### AIM
Leaving out every picture, copy the lines of the data exactly, from the first through the line containing "scene.collection.objects.link(ob)".

### DATA SECTION
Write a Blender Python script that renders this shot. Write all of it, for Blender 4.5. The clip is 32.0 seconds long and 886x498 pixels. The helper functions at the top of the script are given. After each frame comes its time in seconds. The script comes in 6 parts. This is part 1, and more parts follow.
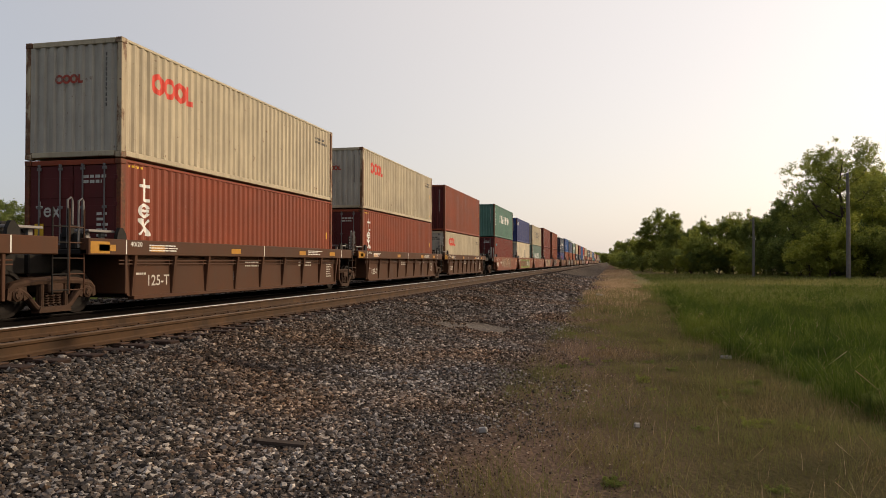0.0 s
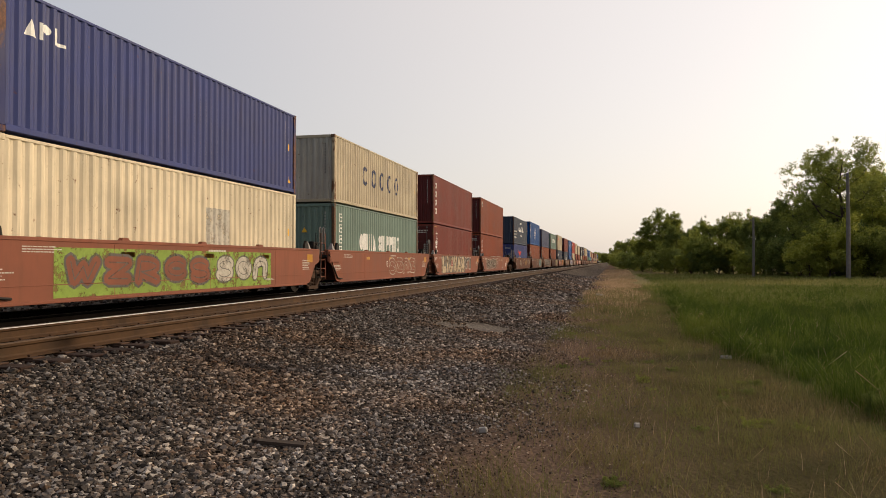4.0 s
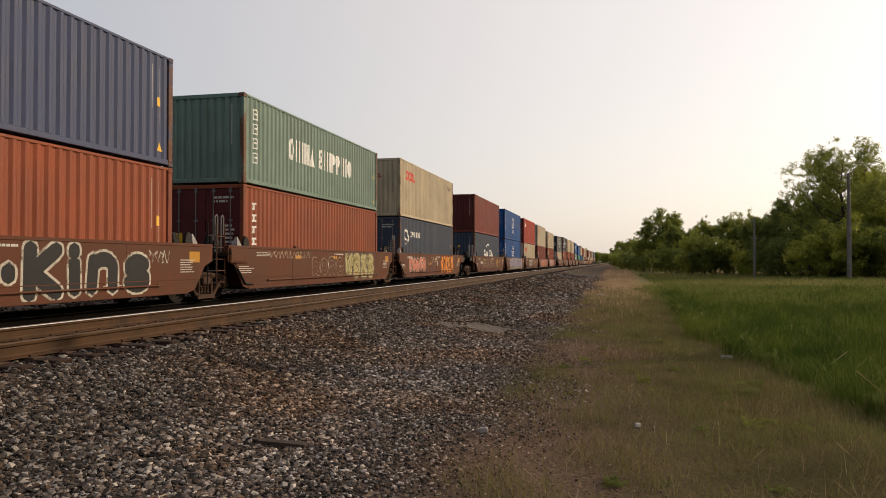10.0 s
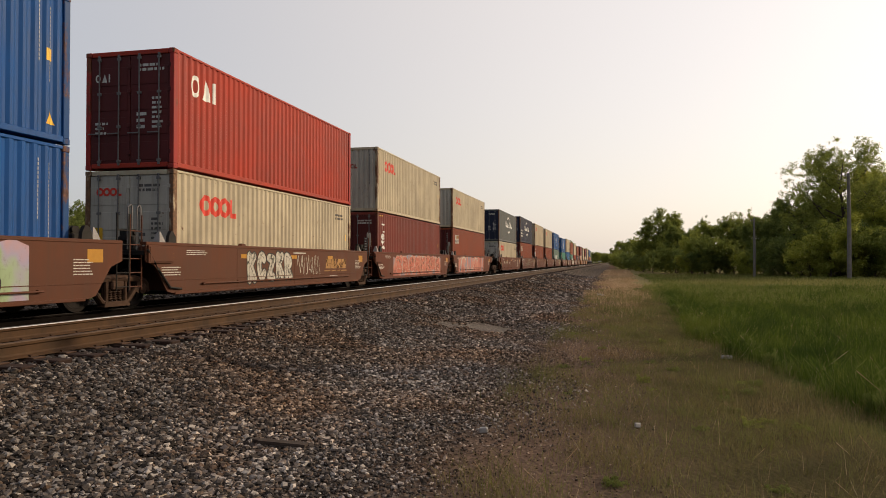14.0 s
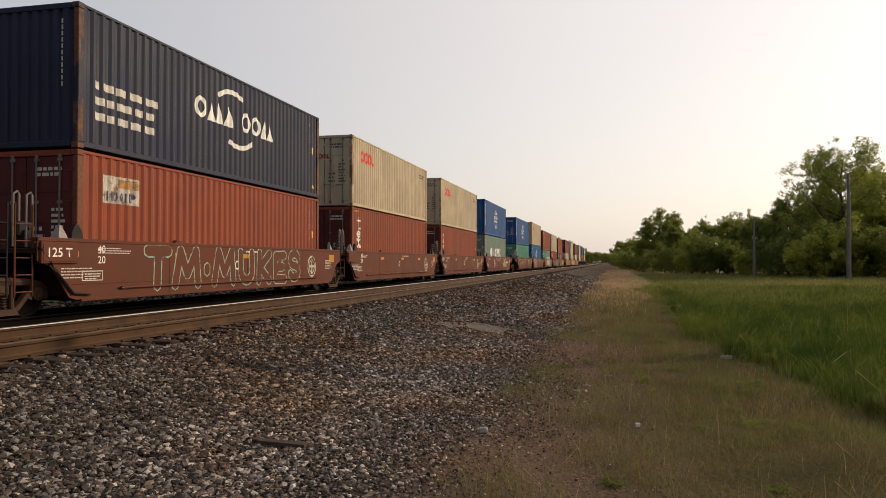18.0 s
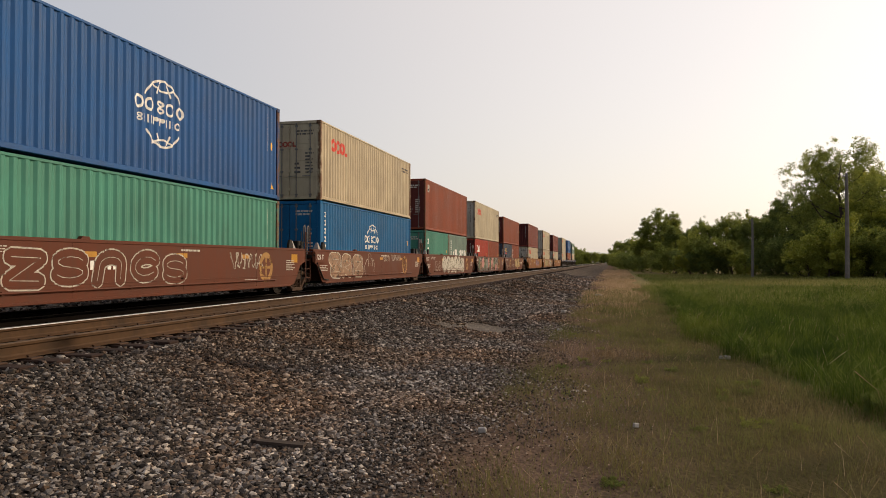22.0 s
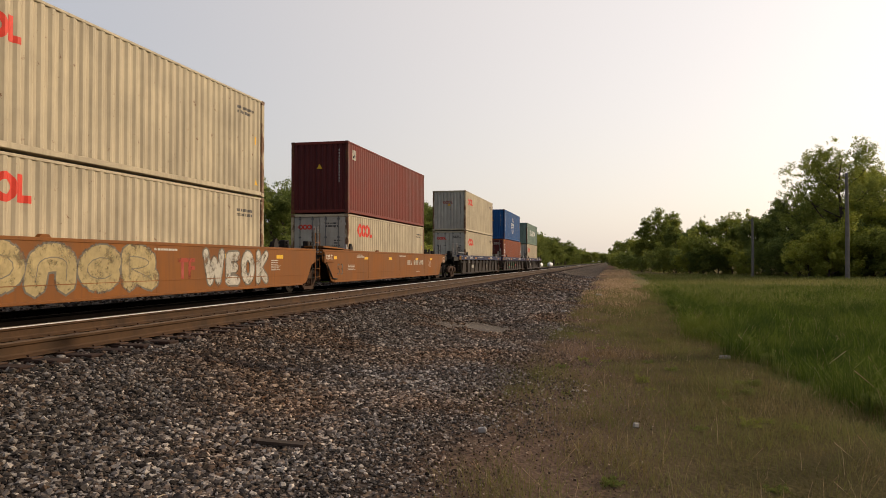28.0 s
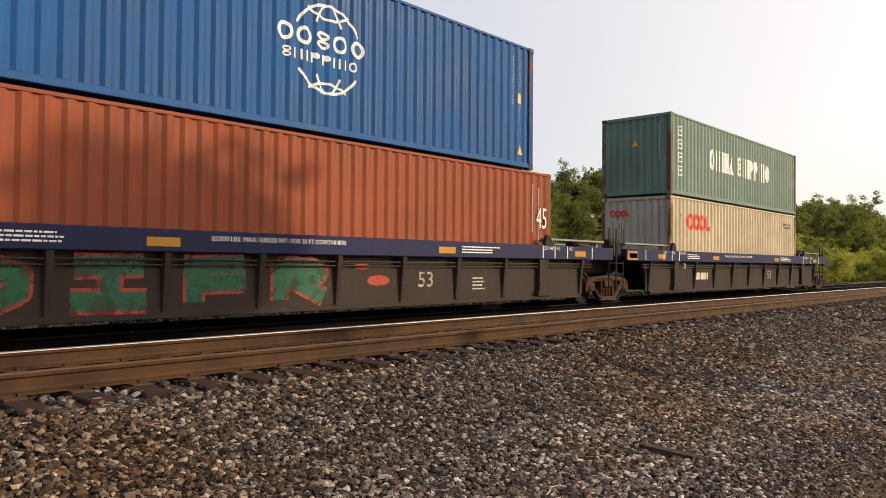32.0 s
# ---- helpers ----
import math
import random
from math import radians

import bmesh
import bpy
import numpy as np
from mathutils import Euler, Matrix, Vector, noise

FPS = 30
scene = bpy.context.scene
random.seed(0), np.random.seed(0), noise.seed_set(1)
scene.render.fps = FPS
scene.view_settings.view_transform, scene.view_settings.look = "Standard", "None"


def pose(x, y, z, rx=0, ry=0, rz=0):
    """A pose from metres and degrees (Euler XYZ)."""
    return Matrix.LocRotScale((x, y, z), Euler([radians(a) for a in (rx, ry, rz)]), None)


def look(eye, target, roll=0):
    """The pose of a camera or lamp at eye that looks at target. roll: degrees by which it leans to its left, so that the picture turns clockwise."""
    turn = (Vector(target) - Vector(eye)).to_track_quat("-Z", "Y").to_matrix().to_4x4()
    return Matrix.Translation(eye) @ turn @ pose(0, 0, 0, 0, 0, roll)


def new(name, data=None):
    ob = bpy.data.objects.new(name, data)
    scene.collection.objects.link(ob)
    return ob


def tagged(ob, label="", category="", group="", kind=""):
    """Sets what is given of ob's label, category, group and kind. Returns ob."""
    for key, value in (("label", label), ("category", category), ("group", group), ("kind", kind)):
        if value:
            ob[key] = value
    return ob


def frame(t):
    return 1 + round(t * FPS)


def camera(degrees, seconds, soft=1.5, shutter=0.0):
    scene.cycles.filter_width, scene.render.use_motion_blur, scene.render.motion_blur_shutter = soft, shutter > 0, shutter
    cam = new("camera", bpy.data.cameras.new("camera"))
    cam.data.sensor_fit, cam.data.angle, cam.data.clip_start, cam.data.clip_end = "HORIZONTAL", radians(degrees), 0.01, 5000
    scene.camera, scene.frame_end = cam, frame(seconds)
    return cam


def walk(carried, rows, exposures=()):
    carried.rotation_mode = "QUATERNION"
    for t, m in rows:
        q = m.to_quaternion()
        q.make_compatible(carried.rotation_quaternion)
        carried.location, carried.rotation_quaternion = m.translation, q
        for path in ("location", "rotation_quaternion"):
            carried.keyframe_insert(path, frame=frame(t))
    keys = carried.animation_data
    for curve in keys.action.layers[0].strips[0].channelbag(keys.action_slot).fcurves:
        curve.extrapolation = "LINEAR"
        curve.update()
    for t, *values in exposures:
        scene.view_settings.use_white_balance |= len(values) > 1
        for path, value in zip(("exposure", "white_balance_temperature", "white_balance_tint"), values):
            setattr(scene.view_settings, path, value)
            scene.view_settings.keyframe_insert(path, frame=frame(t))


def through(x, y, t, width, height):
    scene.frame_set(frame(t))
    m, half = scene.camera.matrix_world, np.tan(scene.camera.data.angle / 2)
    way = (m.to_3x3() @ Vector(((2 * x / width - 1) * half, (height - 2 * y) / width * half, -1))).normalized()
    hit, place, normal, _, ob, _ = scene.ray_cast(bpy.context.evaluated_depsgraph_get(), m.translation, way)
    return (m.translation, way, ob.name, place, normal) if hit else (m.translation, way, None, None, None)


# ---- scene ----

### EXERCISE ANSWER
Write a Blender Python script that renders this shot. Write all of it, for Blender 4.5. The clip is 32.0 seconds long and 886x498 pixels. The helper functions at the top of the script are given. After each frame comes its time in seconds. The script comes in 6 parts. This is part 1, and more parts follow.
0.0 s
4.0 s
10.0 s
14.0 s
18.0 s
22.0 s
28.0 s
32.0 s
# ---- helpers ----
import math
import random
from math import radians

import bmesh
import bpy
import numpy as np
from mathutils import Euler, Matrix, Vector, noise

FPS = 30
scene = bpy.context.scene
random.seed(0), np.random.seed(0), noise.seed_set(1)
scene.render.fps = FPS
scene.view_settings.view_transform, scene.view_settings.look = "Standard", "None"


def pose(x, y, z, rx=0, ry=0, rz=0):
    """A pose from metres and degrees (Euler XYZ)."""
    return Matrix.LocRotScale((x, y, z), Euler([radians(a) for a in (rx, ry, rz)]), None)


def look(eye, target, roll=0):
    """The pose of a camera or lamp at eye that looks at target. roll: degrees by which it leans to its left, so that the picture turns clockwise."""
    turn = (Vector(target) - Vector(eye)).to_track_quat("-Z", "Y").to_matrix().to_4x4()
    return Matrix.Translation(eye) @ turn @ pose(0, 0, 0, 0, 0, roll)


def new(name, data=None):
    ob = bpy.data.objects.new(name, data)
    scene.collection.objects.link(ob)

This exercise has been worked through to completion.